I am just reading Making a Mark (HMI March 2012) which is the latest report about art education in England by my old friend and colleague Ian (otherwise known as HMI). Click here for a copy. It is so overwhelmingly sensible that it should be required reading for every art teacher and senior manager.
The report provides an objective assessment of the strengths and weaknesses HMI have found in art teaching and education in all key stages. It illustrates the findings with examples of practice gathered from visits to 184 schools and from inspections. One key recommendation is that there needs to be subject specific professional development – particularly in the field of drawing (this is not a strength in key stages 1, 2 and 3). The great thing is that the landscape he draws is so obvious and recognisable and the recommendations are so appropriate.
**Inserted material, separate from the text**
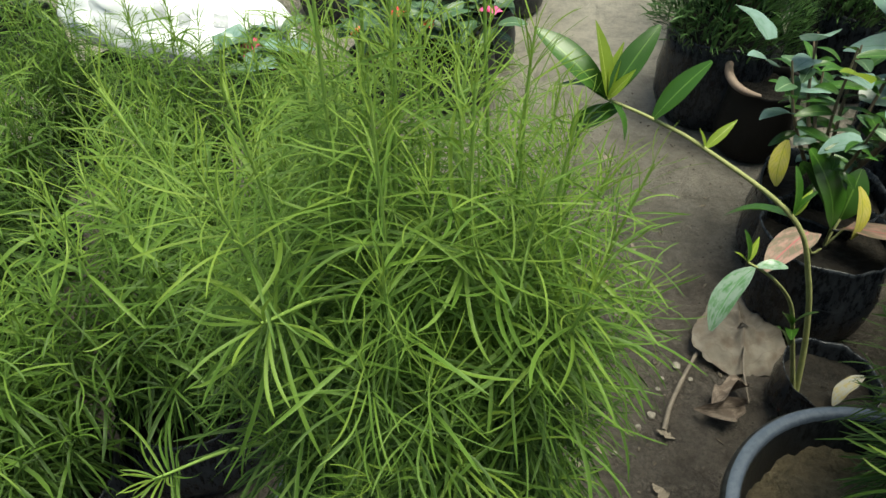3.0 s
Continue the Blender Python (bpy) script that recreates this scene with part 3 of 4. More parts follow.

Earlier this year I spent a day with old friends and colleagues, including Ian (advisers, inspectors and teachers) on the occasion of John Steers retirement as General Secretary of NSEAD. As is normal on such occasions we sorted out art education over lunch. It wasn’t, or didn’t seem, so very difficult and we felt the whole thing could easily fit on a couple of sides of A4. Unfortunately we didn’t have time to write it down. If we had, it would have included simple things like ‘ You must have a clear conceptual framework on which to base both planning and assessment. It doesn’t have to be the very best framework ever, but there has to be one. Assessment for learning just means that children should be able to work out for themselves what they can do to improve and recognise what it will look like when they do. The opportunity to draw regularly and for different purposes is intrinsic to any good art education.‘
You can fill in the rest yourselves but I would recommend reading ‘Making a Mark’ first.